“Z世代”と呼ばれている若者のあいだでは、時間的な効率を表す「タイパ(タイムパフォーマンス)」が重視されている。ニッセイ基礎研究所生活研究部研究員の廣瀬涼さんは「SNSでは、ある女性がディズニーランドで使ったカチューシャをすぐにメルカリに出品したことが話題になった。これはZ世代の瞬間的な消費を好むという特徴を体現している。消費者の興味は移り変わりやすく、同じモノやコトに留まるのは不可能になっている。」という――。

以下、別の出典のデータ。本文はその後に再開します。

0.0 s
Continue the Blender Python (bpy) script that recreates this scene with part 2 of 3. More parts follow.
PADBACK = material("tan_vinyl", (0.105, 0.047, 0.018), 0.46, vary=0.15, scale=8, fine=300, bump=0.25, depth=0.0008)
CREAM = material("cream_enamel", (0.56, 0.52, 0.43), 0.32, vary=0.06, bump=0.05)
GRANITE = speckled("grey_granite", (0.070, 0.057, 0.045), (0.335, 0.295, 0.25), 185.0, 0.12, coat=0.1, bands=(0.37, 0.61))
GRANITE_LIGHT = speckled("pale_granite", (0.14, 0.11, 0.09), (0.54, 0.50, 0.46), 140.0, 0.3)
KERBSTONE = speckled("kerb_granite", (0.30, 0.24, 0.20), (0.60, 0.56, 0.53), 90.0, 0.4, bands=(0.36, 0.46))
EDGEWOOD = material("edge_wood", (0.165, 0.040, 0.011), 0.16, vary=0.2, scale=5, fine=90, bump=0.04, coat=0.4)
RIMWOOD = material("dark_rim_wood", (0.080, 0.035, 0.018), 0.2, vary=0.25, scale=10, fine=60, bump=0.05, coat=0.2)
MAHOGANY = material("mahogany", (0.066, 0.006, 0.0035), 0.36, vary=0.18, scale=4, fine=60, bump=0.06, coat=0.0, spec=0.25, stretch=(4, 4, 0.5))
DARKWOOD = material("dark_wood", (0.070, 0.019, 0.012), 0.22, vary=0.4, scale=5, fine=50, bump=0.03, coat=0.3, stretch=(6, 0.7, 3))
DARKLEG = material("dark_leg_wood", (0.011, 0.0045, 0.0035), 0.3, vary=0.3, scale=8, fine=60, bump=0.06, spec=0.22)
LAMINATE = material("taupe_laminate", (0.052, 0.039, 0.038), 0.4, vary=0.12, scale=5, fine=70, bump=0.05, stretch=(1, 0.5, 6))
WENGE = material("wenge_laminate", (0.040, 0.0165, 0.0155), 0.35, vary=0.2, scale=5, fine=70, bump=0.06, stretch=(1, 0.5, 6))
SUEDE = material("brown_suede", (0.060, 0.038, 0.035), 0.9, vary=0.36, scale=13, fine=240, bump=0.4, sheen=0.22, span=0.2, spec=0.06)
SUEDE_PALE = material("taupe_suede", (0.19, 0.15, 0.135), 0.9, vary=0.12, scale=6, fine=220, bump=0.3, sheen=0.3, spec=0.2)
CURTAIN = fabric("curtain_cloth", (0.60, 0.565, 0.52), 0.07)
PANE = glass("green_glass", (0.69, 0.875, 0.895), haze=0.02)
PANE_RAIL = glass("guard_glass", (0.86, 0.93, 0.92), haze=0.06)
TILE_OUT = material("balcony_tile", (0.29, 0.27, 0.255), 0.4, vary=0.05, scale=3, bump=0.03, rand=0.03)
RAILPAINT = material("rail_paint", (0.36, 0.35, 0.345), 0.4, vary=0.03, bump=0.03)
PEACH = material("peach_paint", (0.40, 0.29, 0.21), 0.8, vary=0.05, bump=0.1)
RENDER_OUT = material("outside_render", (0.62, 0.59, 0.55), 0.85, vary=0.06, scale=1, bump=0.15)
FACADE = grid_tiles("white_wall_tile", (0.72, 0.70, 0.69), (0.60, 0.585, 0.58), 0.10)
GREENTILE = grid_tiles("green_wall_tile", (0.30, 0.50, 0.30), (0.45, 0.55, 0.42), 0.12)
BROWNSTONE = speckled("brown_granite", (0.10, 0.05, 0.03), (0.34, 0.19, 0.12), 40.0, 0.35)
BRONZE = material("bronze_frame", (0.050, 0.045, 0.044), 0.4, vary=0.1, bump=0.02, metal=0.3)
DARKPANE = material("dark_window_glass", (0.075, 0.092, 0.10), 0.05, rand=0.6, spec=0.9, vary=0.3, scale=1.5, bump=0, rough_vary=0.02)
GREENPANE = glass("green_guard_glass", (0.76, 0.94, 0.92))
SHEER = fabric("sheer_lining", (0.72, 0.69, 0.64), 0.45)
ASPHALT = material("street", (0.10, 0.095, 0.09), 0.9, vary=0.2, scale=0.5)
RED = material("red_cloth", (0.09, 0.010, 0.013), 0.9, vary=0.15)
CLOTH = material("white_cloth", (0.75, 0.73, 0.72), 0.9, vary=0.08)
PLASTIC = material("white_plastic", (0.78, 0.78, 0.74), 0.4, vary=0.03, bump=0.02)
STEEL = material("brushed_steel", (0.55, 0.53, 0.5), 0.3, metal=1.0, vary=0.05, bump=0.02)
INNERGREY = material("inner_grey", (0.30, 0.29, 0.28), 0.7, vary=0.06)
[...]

※本稿は、廣瀬凉『タイパの経済学』(幻冬舎)の一部を再編集したものです。
「オタ活」に覚える違和感
筆者の主たる研究テーマは「オタクの消費」である。
従来のコンテンツを熱心に消費する「オタク」と呼ばれる消費者を、その消費性に着目して定義するのならば、「自身の感情に『正』にも『負』にも大きな影響を与えるほどの依存性を見出した興味対象に対して、時間やお金を過度に消費し、精神的充足を目指す人」となる。オタクの消費の根底には自身の精神的充足があり、消費によって安寧感や満足感を追求するため依存性が生まれやすい。だからこそ、消費しても消費しても満足できず、好きなコンテンツに対する消費を繰り返し、没入していくのである。

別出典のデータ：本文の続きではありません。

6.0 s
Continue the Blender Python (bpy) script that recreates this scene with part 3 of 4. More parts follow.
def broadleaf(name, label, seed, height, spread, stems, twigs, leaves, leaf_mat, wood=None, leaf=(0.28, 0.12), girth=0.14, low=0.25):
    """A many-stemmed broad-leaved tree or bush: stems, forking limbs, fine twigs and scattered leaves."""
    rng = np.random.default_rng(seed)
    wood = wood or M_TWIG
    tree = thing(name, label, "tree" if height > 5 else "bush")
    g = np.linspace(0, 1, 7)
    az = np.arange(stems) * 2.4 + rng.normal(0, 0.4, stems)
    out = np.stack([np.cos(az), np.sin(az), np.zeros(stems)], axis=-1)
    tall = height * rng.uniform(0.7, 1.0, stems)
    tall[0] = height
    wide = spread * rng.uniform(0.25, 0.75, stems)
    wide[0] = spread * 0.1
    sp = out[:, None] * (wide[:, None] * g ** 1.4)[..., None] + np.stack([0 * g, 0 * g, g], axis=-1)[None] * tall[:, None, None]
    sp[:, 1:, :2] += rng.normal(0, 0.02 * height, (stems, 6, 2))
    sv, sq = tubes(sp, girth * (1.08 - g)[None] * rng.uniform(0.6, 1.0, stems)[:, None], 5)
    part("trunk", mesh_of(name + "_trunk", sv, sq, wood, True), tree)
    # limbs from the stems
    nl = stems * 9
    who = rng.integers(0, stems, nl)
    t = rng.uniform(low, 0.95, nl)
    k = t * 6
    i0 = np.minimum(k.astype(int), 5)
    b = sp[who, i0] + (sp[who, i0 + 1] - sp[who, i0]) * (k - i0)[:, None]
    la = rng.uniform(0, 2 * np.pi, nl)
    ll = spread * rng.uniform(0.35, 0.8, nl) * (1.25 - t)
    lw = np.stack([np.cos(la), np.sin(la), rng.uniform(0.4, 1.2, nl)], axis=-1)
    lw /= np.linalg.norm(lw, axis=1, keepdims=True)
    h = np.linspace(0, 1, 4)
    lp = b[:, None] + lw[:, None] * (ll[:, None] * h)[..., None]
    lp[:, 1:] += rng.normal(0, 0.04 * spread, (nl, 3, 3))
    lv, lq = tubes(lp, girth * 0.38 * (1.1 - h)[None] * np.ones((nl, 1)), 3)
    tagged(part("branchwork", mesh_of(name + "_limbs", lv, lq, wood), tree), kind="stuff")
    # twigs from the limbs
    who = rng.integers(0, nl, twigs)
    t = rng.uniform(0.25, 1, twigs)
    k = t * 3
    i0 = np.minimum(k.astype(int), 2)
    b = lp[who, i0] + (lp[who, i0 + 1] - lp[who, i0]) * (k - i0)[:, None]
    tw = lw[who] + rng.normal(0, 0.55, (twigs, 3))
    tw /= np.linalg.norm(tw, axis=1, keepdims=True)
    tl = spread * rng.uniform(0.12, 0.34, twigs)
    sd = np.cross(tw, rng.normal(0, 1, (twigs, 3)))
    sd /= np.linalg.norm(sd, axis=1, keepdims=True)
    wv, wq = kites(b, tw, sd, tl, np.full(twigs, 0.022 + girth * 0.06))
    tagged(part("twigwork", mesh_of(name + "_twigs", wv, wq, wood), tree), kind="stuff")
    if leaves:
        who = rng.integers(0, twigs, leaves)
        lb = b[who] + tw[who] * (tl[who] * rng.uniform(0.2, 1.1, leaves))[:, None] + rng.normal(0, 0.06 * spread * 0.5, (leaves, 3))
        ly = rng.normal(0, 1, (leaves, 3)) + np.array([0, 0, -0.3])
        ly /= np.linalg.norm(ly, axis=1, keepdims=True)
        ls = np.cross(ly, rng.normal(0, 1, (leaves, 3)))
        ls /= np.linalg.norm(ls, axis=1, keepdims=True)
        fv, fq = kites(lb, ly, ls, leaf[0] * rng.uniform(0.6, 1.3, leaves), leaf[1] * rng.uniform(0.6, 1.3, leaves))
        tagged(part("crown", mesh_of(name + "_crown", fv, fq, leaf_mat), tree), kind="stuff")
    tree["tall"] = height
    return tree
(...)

一方、Z世代の言う「オタク」は趣味そのものを表す言葉として変化した。「自分が価値を感じたモノ・コトにお金と時間をかけること」を「オタ活」「推し活」と呼ぶことも一般的になり、日常的にも「週末はオタ活する予定」「オタ活するのが忙しい」と使われている。好きなモノやコトをする際の時間やお金の消費に対して、カジュアルに「オタ活」という言葉を使用しているともいえるかもしれない。しかし、筆者はオタ活が主に「する」という言葉と合わせた動詞として使われている点に違和感を覚える。
オタクが内在化したパーソナリティならば、当人は常にオタクの状態であるはずだ。また、何かが好きである状態がオタクならば、オタクという言葉は一種のマインド(精神)として個人のなかで一貫しているものと考えられる。すごく簡単に言えば、オタクはずっとオタクなのである。